[DATA SHOWN]
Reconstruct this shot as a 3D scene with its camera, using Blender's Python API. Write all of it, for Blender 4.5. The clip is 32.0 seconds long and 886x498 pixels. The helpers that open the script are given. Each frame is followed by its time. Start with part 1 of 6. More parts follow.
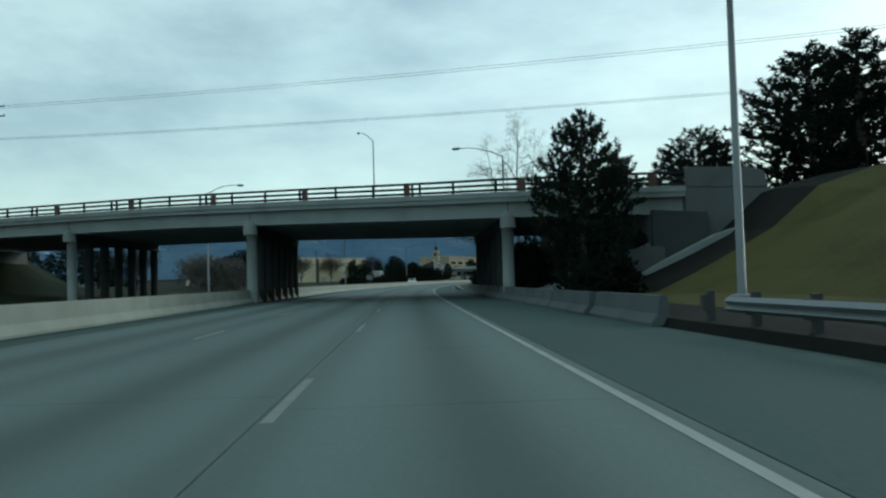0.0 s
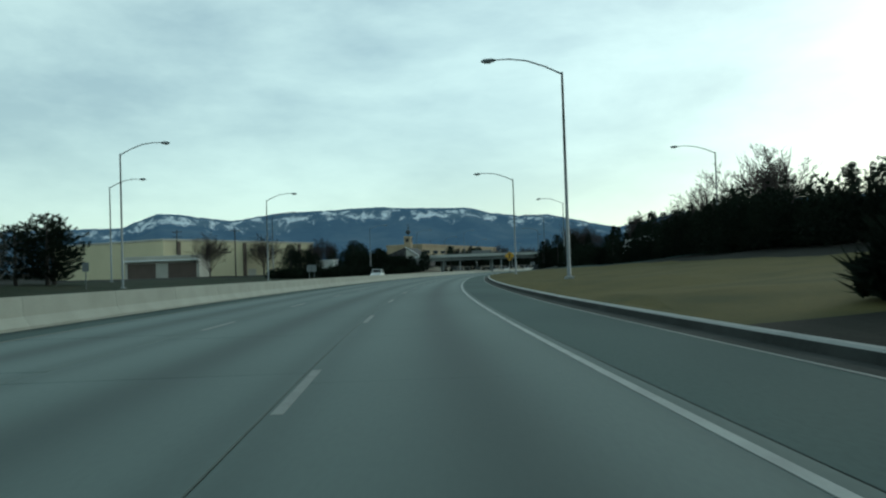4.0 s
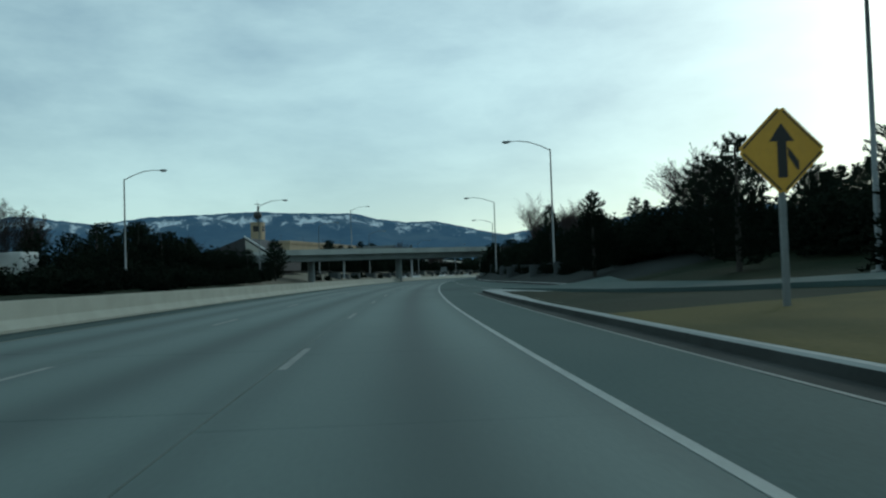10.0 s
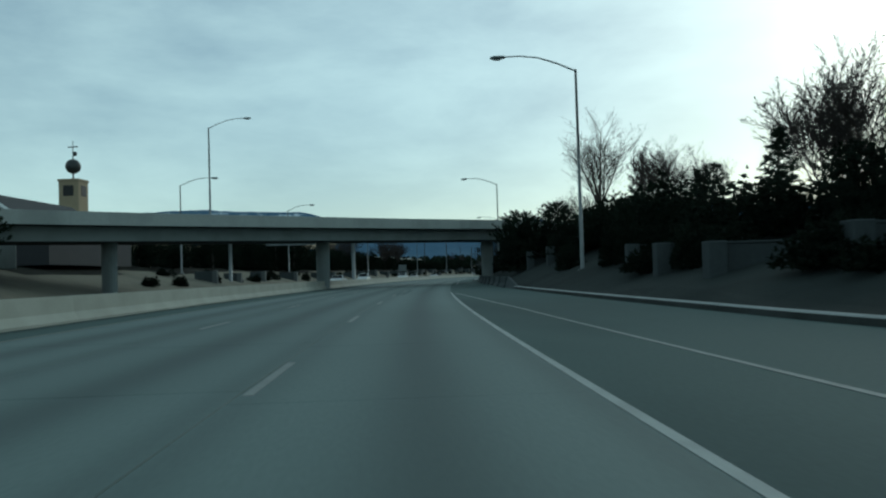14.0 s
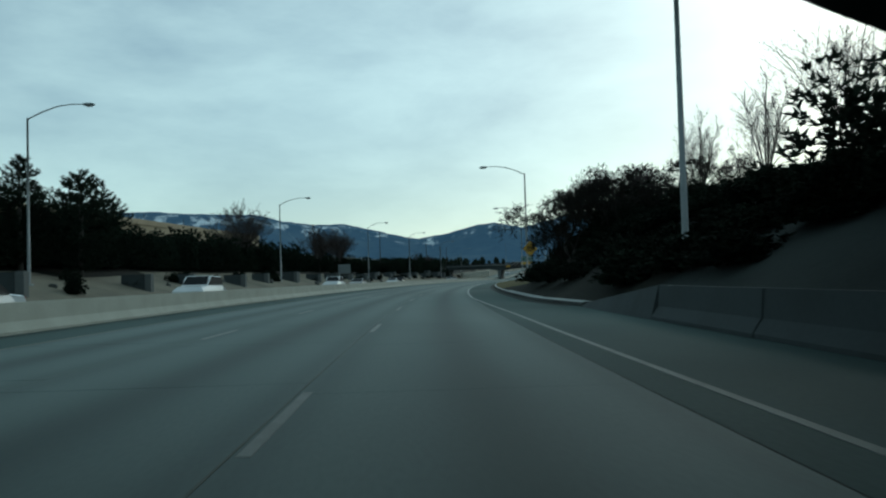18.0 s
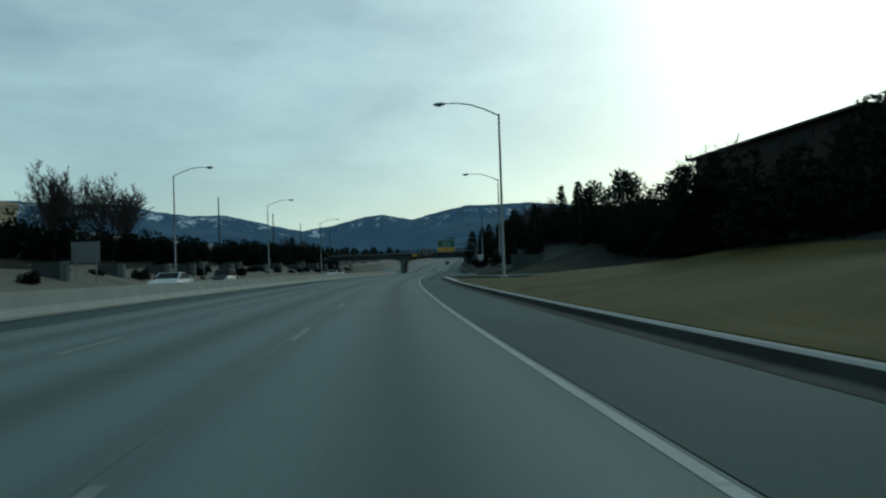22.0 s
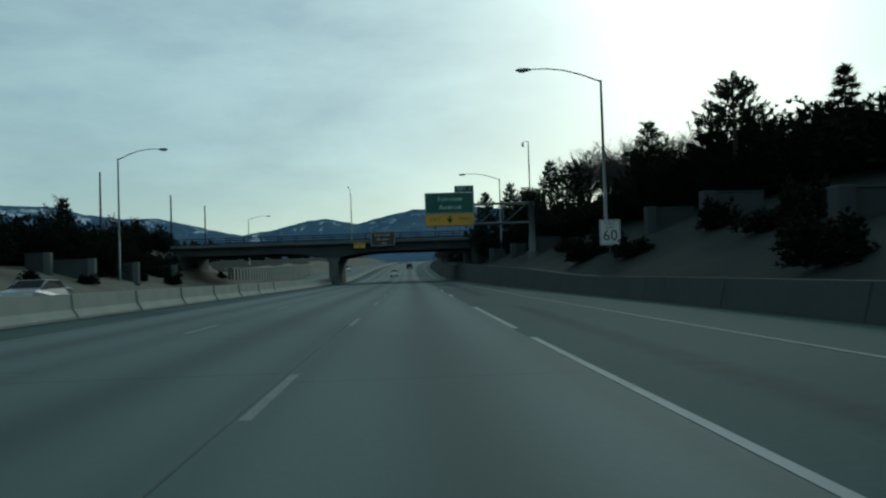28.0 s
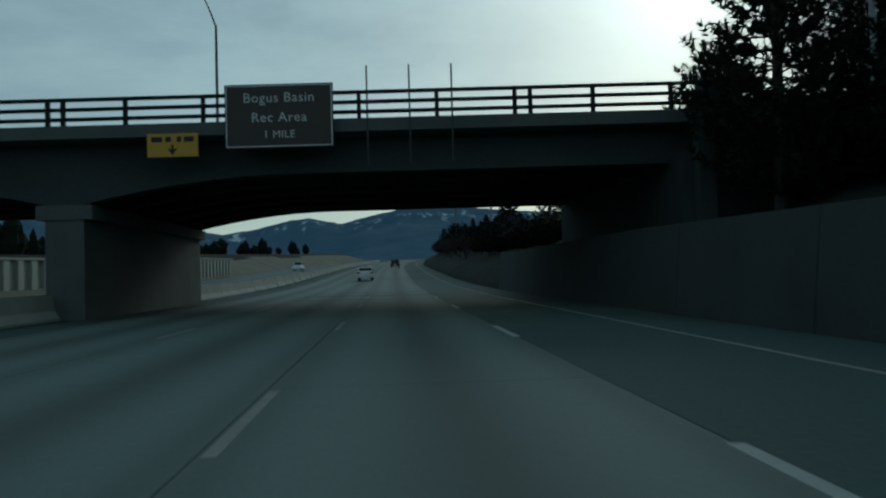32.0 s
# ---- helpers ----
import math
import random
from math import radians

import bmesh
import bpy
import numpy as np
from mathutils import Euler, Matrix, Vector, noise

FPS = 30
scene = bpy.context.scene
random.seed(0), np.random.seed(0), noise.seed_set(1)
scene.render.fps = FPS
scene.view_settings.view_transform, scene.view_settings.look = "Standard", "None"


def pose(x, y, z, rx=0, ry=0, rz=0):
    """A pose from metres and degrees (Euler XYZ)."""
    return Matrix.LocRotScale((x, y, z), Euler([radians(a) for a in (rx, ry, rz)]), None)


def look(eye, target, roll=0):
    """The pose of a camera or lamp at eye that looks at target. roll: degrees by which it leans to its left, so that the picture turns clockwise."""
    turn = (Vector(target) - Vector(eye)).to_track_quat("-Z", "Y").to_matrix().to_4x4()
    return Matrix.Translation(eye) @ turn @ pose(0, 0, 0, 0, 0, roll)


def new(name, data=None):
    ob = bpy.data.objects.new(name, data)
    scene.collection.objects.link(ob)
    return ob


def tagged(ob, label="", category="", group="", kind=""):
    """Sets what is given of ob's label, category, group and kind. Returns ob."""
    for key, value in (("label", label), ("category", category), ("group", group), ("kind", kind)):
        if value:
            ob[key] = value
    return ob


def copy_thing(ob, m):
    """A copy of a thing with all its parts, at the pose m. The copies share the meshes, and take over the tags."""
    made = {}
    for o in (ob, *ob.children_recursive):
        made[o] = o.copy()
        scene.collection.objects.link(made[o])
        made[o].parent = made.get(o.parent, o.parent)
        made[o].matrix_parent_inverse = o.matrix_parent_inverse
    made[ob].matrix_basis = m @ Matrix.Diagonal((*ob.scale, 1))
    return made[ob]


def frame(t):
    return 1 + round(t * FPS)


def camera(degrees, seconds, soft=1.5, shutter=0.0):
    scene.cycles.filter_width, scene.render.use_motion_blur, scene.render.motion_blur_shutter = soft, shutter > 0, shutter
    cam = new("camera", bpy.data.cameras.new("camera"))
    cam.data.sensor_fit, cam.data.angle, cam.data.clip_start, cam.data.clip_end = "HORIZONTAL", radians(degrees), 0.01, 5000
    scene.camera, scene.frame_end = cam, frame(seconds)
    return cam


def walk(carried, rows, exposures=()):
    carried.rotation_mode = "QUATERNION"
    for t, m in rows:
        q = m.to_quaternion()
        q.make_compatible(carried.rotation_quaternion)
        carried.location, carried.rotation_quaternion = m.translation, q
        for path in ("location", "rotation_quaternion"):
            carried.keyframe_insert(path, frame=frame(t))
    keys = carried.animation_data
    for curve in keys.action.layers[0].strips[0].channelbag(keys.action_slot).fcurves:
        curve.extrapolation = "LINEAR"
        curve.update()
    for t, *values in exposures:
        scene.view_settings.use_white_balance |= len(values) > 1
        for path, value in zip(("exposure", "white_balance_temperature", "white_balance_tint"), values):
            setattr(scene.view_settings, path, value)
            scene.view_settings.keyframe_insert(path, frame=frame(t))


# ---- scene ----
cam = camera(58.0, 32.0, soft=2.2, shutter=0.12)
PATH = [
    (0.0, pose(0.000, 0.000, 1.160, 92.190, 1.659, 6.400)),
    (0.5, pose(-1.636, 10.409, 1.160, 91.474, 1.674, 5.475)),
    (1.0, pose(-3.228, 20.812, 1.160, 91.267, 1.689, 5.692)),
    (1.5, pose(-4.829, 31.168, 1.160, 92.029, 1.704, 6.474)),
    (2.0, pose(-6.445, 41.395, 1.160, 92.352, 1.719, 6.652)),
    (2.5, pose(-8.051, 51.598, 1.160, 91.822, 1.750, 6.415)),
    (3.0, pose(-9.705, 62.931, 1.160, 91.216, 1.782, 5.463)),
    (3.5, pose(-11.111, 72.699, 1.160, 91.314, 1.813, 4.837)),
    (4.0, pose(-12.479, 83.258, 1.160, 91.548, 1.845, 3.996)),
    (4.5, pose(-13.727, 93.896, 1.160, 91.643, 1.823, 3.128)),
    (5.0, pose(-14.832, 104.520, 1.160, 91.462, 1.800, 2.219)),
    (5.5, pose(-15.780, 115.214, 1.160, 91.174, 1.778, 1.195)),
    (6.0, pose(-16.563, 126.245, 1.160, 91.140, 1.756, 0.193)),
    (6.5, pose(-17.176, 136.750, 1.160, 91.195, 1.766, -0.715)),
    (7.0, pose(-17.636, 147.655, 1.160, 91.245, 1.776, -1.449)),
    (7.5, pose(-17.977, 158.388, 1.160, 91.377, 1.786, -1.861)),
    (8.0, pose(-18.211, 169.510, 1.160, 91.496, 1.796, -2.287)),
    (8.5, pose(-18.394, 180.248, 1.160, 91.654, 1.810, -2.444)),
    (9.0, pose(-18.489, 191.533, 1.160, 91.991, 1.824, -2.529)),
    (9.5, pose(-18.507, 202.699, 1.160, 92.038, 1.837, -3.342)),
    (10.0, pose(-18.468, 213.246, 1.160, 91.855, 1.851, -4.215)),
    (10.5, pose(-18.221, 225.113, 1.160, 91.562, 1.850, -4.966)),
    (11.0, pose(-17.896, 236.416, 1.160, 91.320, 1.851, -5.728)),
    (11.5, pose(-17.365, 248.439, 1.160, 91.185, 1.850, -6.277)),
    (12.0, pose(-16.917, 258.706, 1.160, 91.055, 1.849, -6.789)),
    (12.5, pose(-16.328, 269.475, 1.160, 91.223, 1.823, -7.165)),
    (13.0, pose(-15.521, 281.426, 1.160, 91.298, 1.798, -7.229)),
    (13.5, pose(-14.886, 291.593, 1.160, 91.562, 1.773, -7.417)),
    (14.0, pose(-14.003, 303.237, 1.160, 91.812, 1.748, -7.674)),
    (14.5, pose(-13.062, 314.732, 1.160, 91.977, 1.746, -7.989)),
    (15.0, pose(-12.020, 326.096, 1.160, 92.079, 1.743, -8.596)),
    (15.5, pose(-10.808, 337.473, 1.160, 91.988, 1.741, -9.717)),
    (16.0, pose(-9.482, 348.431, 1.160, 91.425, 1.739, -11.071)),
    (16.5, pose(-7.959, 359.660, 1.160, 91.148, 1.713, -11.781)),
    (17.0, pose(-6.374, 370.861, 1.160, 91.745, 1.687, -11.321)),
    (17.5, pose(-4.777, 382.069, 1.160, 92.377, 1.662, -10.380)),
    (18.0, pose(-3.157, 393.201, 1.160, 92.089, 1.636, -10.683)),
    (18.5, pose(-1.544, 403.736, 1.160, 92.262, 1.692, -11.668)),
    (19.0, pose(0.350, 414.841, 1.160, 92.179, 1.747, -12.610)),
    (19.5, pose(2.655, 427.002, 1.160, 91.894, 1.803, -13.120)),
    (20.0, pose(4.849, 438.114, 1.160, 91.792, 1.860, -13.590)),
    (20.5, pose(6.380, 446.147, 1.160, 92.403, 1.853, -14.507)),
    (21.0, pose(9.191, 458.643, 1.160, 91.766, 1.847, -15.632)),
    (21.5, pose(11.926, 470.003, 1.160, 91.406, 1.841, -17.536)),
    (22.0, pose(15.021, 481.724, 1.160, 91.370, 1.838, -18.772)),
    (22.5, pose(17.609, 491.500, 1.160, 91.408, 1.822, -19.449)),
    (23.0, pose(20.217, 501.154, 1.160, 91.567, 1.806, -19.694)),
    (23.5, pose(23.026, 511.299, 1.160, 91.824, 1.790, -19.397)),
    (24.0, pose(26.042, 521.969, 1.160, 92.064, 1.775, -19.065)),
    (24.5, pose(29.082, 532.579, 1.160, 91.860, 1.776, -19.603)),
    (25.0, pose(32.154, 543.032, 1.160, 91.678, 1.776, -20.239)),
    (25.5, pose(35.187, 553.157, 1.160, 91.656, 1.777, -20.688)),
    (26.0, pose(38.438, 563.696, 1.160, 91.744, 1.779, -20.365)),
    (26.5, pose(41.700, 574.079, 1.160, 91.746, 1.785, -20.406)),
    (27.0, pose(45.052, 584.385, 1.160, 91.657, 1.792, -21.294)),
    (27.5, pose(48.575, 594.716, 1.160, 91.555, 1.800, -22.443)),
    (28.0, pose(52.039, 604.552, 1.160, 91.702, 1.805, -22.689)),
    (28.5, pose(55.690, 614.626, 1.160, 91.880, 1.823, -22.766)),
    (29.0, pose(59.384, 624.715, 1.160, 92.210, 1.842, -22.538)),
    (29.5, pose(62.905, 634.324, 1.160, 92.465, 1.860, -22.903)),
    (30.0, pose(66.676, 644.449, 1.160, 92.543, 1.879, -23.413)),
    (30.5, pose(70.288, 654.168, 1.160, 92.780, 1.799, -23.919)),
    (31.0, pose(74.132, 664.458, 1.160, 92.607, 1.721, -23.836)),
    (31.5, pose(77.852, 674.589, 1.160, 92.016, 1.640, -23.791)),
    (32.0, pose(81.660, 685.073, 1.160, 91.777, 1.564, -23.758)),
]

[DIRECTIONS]
Search the preceding listing for "degrees" and extract every line where it is found.

[REPLY TO THE TASK]
    """A pose from metres and degrees (Euler XYZ)."""
    """The pose of a camera or lamp at eye that looks at target. roll: degrees by which it leans to its left, so that the picture turns clockwise."""
def camera(degrees, seconds, soft=1.5, shutter=0.0):
    cam.data.sensor_fit, cam.data.angle, cam.data.clip_start, cam.data.clip_end = "HORIZONTAL", radians(degrees), 0.01, 5000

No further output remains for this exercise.